§ Short exercise
Copy out each line of the data that holds the word "roll".

§ Source data
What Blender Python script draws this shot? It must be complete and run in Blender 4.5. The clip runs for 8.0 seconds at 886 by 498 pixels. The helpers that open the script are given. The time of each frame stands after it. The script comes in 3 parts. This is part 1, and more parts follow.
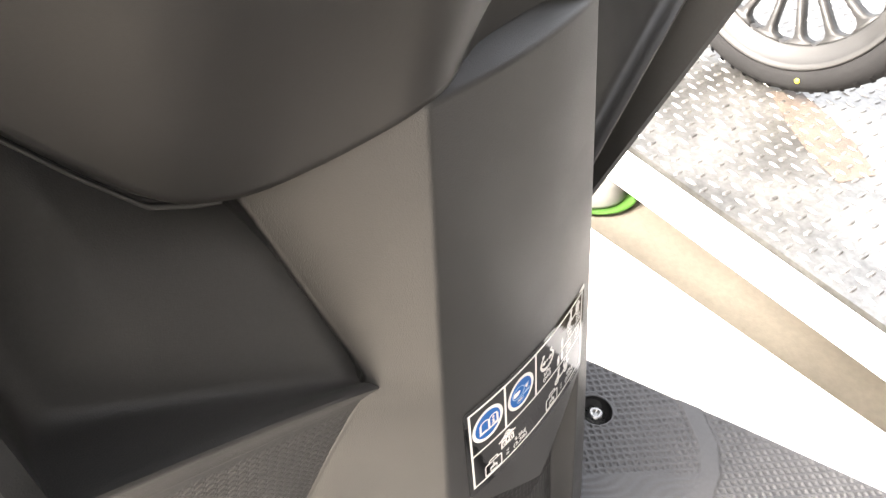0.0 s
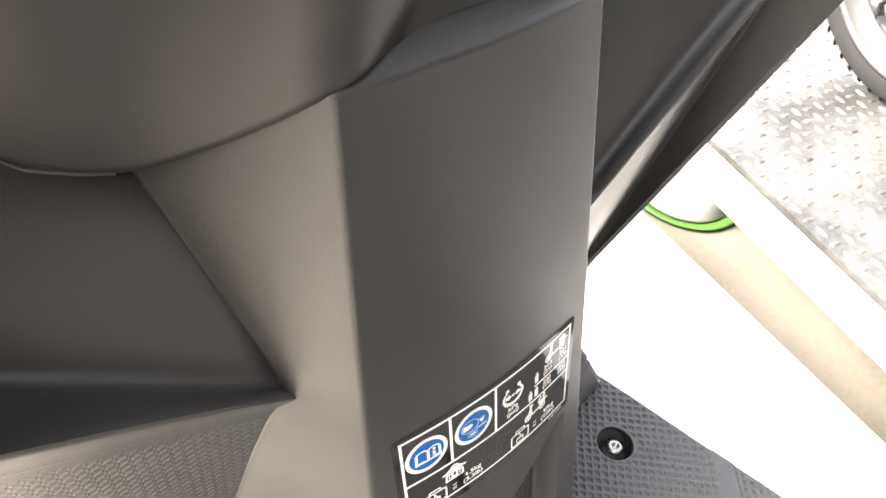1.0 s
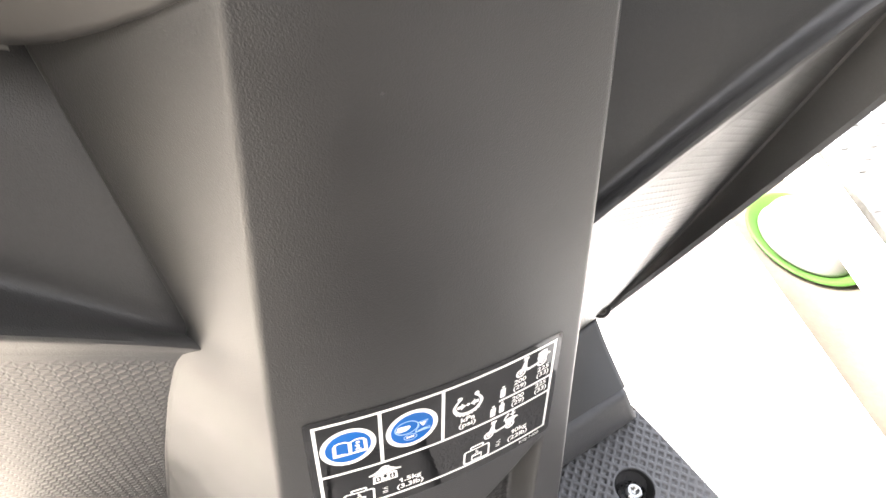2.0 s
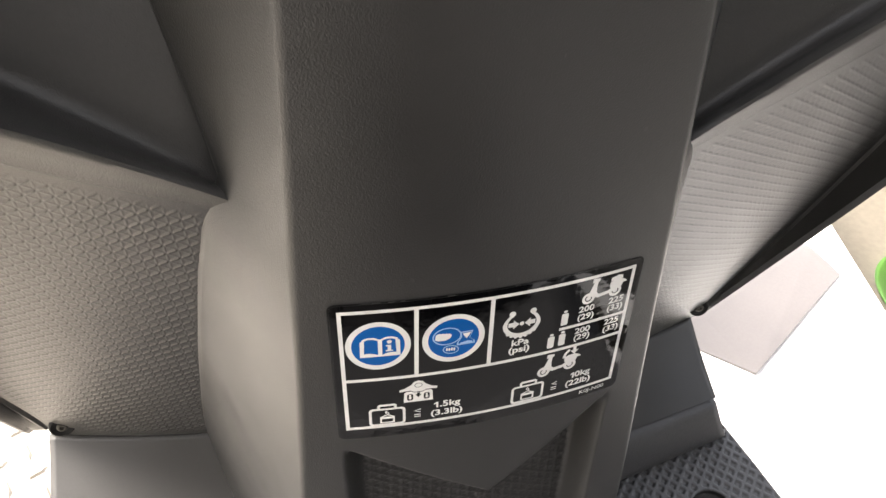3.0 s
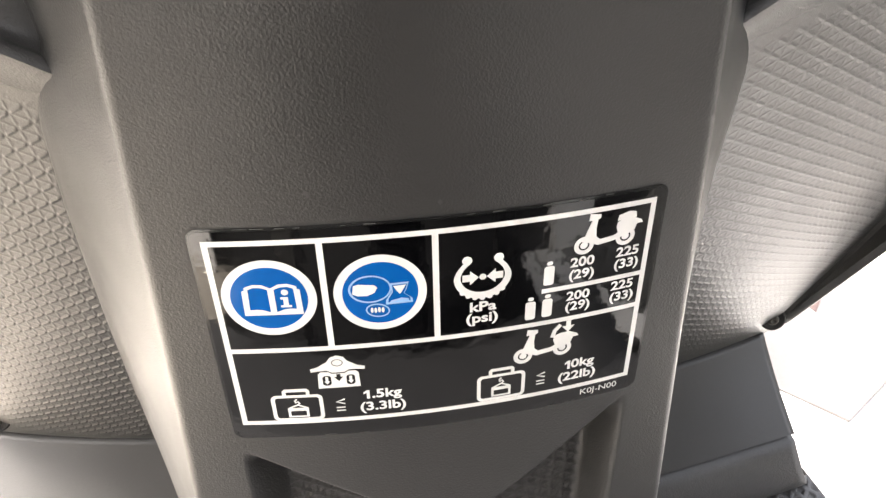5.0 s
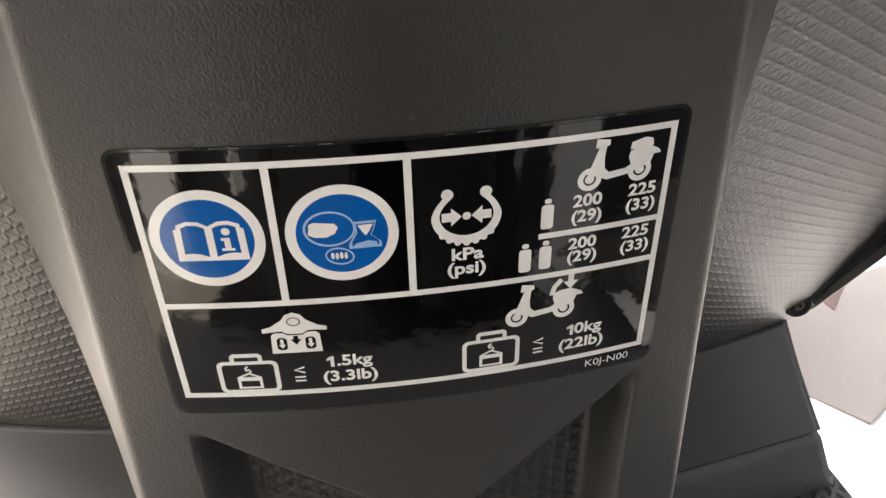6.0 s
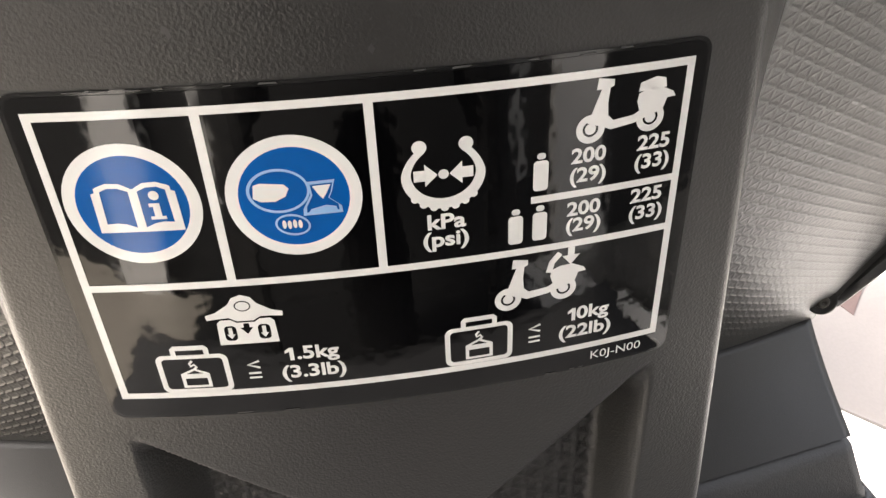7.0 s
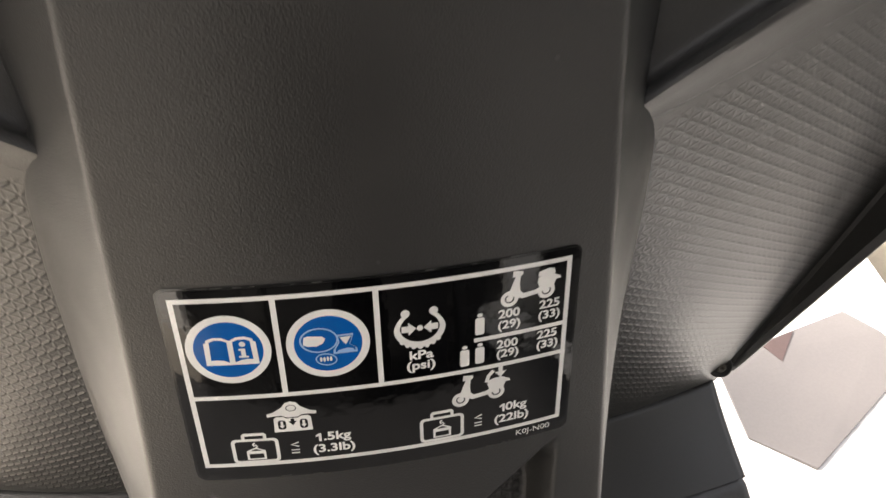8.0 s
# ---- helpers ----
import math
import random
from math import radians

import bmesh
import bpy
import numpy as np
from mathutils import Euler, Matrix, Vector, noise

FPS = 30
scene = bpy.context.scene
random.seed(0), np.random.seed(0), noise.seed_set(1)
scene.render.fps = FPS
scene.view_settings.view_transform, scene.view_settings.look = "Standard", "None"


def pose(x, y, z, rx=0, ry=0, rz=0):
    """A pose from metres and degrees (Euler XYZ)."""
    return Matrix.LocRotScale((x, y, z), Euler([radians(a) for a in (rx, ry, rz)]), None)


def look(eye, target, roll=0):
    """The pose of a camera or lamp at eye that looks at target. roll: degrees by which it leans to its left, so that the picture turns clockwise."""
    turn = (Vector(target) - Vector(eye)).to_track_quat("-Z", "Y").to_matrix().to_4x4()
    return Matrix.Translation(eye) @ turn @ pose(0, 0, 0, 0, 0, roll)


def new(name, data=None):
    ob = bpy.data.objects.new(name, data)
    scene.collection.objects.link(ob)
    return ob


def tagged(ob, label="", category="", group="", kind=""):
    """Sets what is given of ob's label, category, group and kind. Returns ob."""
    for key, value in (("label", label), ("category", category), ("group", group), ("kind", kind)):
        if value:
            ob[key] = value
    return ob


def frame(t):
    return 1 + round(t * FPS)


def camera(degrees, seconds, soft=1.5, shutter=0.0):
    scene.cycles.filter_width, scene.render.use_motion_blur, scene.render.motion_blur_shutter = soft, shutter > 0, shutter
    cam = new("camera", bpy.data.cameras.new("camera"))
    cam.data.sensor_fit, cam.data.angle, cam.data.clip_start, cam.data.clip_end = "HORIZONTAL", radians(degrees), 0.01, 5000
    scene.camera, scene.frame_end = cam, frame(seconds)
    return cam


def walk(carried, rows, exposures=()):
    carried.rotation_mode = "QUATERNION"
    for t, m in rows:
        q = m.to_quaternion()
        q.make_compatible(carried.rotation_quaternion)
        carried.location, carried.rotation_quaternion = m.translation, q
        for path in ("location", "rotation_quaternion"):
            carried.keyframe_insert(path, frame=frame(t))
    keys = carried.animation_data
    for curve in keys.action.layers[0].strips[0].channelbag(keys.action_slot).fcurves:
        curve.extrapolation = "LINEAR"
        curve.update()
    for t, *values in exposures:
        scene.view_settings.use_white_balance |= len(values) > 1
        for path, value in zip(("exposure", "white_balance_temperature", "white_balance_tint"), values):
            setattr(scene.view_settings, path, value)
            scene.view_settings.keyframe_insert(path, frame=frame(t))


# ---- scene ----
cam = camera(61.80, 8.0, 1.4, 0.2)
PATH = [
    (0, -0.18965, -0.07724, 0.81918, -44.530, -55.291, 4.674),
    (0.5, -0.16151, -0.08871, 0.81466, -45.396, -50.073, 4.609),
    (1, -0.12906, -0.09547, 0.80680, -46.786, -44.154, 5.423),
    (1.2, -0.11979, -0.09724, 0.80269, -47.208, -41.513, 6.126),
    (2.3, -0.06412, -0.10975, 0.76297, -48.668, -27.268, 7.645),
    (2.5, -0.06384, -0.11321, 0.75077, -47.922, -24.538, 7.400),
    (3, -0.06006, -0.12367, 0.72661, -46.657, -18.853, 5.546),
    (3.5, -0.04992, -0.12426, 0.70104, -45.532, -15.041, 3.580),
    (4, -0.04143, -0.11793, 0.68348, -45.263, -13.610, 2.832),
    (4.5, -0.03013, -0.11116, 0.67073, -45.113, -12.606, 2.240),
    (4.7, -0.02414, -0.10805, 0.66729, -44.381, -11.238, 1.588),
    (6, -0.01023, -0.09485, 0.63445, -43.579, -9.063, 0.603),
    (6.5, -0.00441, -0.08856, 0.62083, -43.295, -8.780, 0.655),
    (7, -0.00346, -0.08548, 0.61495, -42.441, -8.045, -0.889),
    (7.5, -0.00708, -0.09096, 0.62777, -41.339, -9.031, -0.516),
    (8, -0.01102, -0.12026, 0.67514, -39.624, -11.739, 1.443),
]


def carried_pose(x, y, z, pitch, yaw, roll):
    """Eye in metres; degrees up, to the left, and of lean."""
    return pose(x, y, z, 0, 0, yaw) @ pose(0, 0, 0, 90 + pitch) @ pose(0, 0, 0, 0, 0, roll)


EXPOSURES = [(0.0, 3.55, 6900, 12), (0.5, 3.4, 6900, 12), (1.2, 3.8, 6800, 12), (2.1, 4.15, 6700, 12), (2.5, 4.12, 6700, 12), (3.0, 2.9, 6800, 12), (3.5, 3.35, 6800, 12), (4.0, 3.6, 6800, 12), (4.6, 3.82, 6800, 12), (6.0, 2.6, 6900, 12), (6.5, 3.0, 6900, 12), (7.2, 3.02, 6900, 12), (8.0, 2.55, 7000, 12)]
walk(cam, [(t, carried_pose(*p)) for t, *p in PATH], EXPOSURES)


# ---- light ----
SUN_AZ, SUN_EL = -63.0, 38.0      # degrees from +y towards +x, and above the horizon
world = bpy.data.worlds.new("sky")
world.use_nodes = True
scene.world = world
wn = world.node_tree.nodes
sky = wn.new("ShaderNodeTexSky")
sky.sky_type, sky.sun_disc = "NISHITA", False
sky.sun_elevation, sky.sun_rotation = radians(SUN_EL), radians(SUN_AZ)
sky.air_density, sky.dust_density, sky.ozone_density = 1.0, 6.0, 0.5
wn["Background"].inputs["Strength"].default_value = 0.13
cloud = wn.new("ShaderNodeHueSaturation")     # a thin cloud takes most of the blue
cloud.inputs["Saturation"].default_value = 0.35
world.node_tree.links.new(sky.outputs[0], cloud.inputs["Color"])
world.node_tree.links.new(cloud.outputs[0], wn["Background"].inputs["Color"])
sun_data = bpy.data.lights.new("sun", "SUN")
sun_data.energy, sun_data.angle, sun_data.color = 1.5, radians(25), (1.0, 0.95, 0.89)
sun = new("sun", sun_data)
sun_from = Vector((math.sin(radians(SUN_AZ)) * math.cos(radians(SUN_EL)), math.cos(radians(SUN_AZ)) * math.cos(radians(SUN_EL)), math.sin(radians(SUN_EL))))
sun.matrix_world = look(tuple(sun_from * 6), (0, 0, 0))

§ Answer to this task
def look(eye, target, roll=0):
    """The pose of a camera or lamp at eye that looks at target. roll: degrees by which it leans to its left, so that the picture turns clockwise."""
    return Matrix.Translation(eye) @ turn @ pose(0, 0, 0, 0, 0, roll)
def carried_pose(x, y, z, pitch, yaw, roll):
    return pose(x, y, z, 0, 0, yaw) @ pose(0, 0, 0, 90 + pitch) @ pose(0, 0, 0, 0, 0, roll)